We bring forth fruit of our own kind. James 3:8-12. See also 1 John 3:10. Seed is fruit, and Christ’s seed is in us. 1 Peter 1:23.
v10b – 20 Agape love for the brethren. Focus on this love.
v17-18 Love in deed and truth and do not close the heart to those in need, particularly when you have the ability.
v21 We can have confidence or assurance.
v22-23 It is a commandment to believe on Christ and love each other. If we believe, we will trust in and imitate Christ. He says we will do what is pleasing in God’s sight.
v23 Belief conjoined with obedience; submission to; to commit trustfully.
v24 The result is abiding or dwelling in Christ and He in us. Abide is continually, not depart, unbroken fellowship, adhere to, to be constantly influenced by His divine influence and energy, established permanently and exerts its power in my soul, love toward God, hold fast and cleave.
v26 We have the Bible to avoid being deceived.
v27 The Holy Spirit teaches us, and we do not need to seek out teaching. It can lead to hearing error.
v28 When Christ comes, we can have confidence.
v29 Everyone who practices righteousness is born of Christ.
Summary of chapter 3:
- By believing on Christ, we are regarded as children or descendants (adopted). Romans 9:8. “What kind of love” is to define it. God loves us that He would adopt us.
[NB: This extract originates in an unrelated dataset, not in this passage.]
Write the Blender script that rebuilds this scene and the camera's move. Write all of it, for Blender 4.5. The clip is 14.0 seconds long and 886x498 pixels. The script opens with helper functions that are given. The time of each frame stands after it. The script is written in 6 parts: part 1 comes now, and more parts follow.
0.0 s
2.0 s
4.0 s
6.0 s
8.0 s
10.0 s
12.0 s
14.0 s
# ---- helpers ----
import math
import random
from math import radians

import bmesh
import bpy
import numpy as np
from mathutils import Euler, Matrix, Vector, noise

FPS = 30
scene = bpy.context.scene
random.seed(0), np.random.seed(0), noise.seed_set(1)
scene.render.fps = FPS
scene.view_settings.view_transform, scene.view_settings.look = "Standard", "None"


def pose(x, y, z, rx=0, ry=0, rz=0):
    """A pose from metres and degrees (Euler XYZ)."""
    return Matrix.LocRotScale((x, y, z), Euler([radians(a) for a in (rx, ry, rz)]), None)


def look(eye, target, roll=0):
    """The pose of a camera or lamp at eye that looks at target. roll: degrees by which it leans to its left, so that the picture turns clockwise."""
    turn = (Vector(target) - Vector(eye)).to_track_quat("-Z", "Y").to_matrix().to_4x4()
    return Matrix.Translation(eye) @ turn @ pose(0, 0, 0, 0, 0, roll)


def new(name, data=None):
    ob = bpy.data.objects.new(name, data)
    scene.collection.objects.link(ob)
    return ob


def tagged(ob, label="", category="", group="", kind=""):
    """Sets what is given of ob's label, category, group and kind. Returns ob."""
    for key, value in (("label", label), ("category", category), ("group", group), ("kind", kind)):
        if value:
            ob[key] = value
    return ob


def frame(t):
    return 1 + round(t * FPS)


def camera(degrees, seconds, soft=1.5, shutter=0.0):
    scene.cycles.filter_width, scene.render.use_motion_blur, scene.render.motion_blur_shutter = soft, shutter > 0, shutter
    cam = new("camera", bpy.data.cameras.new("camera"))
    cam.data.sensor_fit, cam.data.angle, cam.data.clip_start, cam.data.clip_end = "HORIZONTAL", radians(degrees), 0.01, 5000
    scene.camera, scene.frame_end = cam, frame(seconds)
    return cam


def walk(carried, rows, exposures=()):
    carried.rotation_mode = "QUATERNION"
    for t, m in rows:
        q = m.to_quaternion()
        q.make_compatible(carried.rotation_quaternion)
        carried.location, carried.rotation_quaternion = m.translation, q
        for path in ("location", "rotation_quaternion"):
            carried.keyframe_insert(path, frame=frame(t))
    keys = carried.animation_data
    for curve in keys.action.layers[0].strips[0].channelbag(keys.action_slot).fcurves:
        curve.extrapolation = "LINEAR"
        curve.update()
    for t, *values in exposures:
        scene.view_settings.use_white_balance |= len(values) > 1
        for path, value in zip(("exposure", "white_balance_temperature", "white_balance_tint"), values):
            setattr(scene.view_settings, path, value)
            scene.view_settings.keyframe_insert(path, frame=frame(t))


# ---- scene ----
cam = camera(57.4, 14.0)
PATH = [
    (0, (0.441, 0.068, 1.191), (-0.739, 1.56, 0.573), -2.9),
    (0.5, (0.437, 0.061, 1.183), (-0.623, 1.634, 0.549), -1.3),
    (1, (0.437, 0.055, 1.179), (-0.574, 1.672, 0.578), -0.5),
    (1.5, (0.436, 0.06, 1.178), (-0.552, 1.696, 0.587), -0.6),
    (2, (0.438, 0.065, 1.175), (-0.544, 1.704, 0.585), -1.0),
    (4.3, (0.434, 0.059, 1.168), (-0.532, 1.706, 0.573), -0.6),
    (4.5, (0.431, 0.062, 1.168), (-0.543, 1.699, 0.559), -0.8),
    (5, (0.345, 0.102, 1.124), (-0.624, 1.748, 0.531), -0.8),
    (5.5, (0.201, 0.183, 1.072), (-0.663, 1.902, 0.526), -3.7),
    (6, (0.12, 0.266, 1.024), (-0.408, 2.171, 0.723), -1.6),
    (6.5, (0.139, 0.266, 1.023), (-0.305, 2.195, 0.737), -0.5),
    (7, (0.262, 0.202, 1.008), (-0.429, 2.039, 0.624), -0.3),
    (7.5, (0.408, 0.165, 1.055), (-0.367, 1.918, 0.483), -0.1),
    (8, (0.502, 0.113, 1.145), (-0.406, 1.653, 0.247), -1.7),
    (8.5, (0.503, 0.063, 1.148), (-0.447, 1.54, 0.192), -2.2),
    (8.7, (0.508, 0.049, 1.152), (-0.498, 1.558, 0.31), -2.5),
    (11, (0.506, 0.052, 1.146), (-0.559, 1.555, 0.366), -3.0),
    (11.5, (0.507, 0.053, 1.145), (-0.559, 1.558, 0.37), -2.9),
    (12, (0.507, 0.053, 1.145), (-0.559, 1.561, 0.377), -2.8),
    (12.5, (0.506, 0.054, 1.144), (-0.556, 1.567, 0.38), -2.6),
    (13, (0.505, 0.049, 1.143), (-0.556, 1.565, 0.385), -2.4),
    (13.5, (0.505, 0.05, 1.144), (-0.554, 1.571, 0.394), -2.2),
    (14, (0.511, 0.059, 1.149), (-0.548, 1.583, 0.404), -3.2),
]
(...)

- As children, Christ has promised that we will be like Him. A) Imitate Him and B) a spirit with eternal life we shall see Him as He is. Also, A) it signifies His return, B) signifies standing before Him, and C) reunited and living with Him.
- Having His hope, we purify ourselves. Christ is pure. In reference to the ceremonial law, we take steps to purify ourselves morally. Eliminate double-mindedness. James 4:8, 1 Peter 1:22.
- Contrast v3, no moral standard, no purity.
Chapter 4
v1 Test the spirits. Fact: false prophets have gone into the world. Romans 3:13, Eph 5:6, 2 Cor 2:11, 11:14, Matt 24:4, Rev 12:9,17. If we are deceived, it is our own choice, for we are both warned and commanded to avoid being deceived.
v4 Overcome
v6 If we are from God, we will listen to and adhere to and obey the word of God.
v7-21 Perfection, imitation of Christ, and obedience to God’s commandments mark the Christian. We know Christians by their perfection and love for each other. Imitation and perfection in v17 and 12
v7 An ongoing and continued agape love; it is a way of life and embedded in our character. Agape puts others first and no concern for self. It is sacrificial; it does not keep score or rights and does not demand a response. Although agape loves without expecting a response, the Bible is all about detailing our proper response, including our response to Christ’s sacrifice on the cross. This is love perfected.
Chapter 5
v1-2 We know we love the children of God when we love God and observe His commandments.
v3 The love of God is that we keep His commandments.
v4 Those born of God overcome the world. Faith is the victory that overcomes.
v5 The one who overcomes believes that Jesus is the Son of God; believe is action, and action is keeping God’s commandments.
v6-8 Born both of water and blood, as we are also called to do. Born again, like Jesus said to Nicodemus.
v8-12 The witness of God is eternal life, and those who do not have Christ do not have life.
v13-15 In Christ, we can know we have eternal life and ask anything according to His will and be heard and receive.
v16-17 Intercessory prayer for those in Christ who may sin. In other words, we should pray for those in Christ who do sin that God will give them life. A sin not leading to death, where death is a metaphor meaning the loss of that life which alone is worth of the name, or the misery of the soul arising from sin which begins on earth and lasts and increases after the death of the body. Sin is to miss the mark, wander from God’s law, an offence or violation of the divine law in thought or in act. Hostility unto death or sin unto death. Numbers 18:22 – there were sins which immediately caused death and sins which caused separation from God.
v18 No one who is born of God sins. God keeps the one born of Him.
v19 The world lies in the power of the evil one. Not having been born of God, they are controlled by the world.
v20 We can know who God is and that we are in Him.
21 Guard yourself from idols – a command.